Having little truck with team orders, Frank Williams and Patrick Head have always enjoyed seeing their two drivers fight it out — although after Monza and Indianapolis this year they may have modified their view. Just as there was no love lost between Alan Jones and Carlos Reutemann in 1980/81, today’s Williams pairing of Ralf Schumacher and Juan Pablo Montoya is fraught with tension. At Monza, when Juan Pablo was on pole with Michael’s Ferrari alongside, a journalist suggested to Montoya that he’d probably prefer to have the other Schumacher next to him. Montoya replied that he would rather have Michael there than Ralf, because Michael was more trustworthy. That speaks volumes — particularly as, come the race next day, Ralf came barrelling through from the second row, left his braking too late in a manoeuvre that could have taken him and his teammate out at the first corner, and took the lead by short-cutting the chicane.
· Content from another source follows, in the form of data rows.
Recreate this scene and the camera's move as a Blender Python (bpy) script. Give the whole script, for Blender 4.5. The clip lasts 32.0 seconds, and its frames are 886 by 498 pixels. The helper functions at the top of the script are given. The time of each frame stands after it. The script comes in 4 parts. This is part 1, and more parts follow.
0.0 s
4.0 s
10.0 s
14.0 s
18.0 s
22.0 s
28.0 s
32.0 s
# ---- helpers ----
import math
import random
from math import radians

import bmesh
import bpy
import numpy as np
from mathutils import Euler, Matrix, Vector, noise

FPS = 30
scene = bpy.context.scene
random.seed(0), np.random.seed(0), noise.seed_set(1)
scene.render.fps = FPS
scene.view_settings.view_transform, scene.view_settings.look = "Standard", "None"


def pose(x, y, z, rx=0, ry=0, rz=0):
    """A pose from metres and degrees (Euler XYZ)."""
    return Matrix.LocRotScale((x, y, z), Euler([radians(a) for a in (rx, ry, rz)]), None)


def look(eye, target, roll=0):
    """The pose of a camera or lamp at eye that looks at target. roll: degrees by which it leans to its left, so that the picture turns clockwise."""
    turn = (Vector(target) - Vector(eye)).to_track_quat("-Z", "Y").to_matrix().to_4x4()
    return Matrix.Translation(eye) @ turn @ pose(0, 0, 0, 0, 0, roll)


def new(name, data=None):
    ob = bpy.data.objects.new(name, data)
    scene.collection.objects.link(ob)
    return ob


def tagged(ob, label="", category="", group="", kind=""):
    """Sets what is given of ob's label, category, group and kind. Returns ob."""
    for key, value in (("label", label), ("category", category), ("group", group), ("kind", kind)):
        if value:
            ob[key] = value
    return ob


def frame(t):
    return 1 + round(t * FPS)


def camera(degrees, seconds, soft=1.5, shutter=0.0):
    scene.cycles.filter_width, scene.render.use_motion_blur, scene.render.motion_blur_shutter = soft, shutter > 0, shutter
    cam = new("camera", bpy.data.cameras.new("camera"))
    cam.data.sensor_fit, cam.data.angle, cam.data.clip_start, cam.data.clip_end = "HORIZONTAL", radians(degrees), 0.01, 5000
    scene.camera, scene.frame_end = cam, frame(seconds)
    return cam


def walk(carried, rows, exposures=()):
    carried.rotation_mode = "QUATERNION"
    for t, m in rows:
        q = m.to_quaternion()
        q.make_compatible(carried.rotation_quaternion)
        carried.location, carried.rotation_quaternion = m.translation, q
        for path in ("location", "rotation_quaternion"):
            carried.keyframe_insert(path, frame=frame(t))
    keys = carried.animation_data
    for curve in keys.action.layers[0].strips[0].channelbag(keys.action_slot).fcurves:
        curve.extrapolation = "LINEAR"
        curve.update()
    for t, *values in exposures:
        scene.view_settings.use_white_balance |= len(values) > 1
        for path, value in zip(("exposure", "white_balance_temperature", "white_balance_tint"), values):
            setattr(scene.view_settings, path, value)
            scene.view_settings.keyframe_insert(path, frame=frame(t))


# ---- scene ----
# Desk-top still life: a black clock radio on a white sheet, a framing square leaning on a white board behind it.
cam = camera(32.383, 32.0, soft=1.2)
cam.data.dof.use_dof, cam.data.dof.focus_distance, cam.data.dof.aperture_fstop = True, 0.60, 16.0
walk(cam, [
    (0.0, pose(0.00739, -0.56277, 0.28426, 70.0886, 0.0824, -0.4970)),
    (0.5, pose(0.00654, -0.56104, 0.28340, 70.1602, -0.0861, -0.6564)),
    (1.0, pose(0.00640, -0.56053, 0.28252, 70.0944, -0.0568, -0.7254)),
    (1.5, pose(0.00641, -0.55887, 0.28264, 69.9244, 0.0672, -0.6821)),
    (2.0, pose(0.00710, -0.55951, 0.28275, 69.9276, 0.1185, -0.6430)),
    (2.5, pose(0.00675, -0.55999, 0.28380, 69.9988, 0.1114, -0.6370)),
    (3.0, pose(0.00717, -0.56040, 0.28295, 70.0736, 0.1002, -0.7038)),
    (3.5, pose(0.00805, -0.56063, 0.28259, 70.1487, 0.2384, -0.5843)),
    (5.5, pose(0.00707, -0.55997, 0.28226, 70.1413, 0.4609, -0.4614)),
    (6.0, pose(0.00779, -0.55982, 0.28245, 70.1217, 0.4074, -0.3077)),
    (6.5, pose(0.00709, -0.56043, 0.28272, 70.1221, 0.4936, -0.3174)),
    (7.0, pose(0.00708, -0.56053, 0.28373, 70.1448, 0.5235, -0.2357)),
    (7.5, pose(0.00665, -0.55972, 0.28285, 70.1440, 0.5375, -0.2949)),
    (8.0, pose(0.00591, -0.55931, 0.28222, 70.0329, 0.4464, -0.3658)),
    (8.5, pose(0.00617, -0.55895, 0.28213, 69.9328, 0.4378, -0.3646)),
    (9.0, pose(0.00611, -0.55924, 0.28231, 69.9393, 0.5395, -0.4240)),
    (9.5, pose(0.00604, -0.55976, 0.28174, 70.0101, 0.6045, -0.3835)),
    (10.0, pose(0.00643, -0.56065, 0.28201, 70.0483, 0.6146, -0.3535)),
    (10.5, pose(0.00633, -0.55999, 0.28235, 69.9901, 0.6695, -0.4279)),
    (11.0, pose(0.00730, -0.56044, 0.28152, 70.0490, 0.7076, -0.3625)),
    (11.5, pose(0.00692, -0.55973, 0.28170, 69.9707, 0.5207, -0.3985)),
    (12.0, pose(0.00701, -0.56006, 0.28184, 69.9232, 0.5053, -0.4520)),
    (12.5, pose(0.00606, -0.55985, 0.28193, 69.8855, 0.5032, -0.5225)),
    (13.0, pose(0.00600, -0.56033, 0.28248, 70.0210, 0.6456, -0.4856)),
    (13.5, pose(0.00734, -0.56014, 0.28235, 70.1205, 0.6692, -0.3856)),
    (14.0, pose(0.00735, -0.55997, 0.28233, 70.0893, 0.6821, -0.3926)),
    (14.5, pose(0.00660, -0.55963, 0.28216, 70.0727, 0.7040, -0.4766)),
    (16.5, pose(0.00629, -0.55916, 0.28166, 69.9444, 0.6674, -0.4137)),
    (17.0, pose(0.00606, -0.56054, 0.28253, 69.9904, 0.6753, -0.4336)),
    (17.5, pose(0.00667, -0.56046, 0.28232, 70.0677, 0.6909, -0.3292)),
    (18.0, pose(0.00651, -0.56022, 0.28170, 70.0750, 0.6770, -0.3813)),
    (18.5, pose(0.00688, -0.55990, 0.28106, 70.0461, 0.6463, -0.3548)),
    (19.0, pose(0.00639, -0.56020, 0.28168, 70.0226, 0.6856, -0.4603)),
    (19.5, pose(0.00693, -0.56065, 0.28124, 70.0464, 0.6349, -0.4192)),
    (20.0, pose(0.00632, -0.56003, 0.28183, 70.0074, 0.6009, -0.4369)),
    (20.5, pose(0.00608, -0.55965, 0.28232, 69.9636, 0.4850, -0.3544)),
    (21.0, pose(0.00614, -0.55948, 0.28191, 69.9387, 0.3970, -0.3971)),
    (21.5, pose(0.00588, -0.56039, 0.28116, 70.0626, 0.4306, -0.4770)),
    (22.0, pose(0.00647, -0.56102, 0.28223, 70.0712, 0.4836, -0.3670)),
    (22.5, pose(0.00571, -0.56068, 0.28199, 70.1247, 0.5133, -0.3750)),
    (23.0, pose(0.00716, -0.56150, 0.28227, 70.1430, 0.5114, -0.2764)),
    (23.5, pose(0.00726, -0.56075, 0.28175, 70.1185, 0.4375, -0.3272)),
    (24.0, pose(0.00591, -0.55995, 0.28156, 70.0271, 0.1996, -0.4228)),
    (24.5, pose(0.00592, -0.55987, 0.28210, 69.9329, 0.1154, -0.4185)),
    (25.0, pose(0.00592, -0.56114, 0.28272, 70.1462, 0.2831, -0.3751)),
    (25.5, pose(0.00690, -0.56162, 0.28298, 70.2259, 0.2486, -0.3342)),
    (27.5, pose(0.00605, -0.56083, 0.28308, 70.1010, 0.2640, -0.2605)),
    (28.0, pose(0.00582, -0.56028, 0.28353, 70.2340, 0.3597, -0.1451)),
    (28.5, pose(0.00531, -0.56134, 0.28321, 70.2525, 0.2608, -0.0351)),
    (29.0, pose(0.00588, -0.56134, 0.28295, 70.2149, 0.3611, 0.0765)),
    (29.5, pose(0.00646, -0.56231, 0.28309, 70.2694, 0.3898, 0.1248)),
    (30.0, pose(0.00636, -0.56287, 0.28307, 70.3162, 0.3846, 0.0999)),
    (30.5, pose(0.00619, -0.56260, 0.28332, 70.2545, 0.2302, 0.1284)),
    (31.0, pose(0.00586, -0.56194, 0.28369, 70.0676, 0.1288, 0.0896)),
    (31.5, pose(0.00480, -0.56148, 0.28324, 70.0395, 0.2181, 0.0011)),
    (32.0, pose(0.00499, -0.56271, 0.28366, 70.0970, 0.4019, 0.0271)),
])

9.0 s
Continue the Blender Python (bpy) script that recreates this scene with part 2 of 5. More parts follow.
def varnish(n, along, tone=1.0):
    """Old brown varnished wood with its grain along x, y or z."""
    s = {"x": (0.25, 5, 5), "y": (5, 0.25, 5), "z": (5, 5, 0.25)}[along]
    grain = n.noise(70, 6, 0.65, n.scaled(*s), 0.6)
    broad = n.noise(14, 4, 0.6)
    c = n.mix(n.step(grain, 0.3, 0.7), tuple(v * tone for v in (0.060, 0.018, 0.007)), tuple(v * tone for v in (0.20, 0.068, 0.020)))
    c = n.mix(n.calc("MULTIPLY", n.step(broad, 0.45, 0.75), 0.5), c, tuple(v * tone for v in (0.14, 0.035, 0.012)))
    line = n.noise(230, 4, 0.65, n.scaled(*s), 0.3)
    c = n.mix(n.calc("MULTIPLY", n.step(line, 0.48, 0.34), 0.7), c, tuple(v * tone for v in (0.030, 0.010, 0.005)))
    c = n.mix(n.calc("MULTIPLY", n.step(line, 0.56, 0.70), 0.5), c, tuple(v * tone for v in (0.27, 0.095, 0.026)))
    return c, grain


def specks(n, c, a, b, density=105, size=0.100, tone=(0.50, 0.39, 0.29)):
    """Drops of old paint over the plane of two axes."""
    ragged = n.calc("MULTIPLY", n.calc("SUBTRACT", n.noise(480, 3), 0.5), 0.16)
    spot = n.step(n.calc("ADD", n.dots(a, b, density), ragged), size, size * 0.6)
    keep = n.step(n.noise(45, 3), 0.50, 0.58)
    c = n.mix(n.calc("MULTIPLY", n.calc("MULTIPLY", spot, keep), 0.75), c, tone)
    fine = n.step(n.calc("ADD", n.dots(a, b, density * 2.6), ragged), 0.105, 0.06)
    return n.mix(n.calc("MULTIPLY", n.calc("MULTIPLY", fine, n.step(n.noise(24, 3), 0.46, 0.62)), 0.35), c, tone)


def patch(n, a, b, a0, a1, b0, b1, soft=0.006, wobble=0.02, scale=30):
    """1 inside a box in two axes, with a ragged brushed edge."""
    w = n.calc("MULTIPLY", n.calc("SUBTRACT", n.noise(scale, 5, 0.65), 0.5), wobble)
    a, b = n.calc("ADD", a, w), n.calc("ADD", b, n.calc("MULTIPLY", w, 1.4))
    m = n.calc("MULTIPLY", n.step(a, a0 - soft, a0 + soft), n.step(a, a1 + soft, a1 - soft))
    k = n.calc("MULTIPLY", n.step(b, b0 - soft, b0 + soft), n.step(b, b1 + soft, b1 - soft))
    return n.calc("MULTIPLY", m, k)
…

Two weeks later Ralf was at it again. At Indianapolis, as Montoya got a decent run on him down into Turn One, Ralf tried so hard to hold off his team-mate that he went in too deep, and spun backwards into him. Indy’s TV cameras briefly caught Patrick Head’s enraged face, and we didn’t need to be able to lip-read to divine the import of what he was saying on the radio. In 1997, in his third-ever grand prix, Ralf collided with his Jordan team-mate Giancarlo Fisichella By his 99th, he should have enough experience not to do things like this. But it’s the same old story: he is desperate to beat his own team-mate.

Perhaps therein lies the answer to Bernie Ecclestone’s concerns about F1’s falling TV audiences: hidden cameras in the paddock. Schuey’s charade on the last lap at Indy was a real turn-off, but the sweet nothings between Ralf and Juan Pablo in the privacy of their own motorhome would be a real ratings-booster.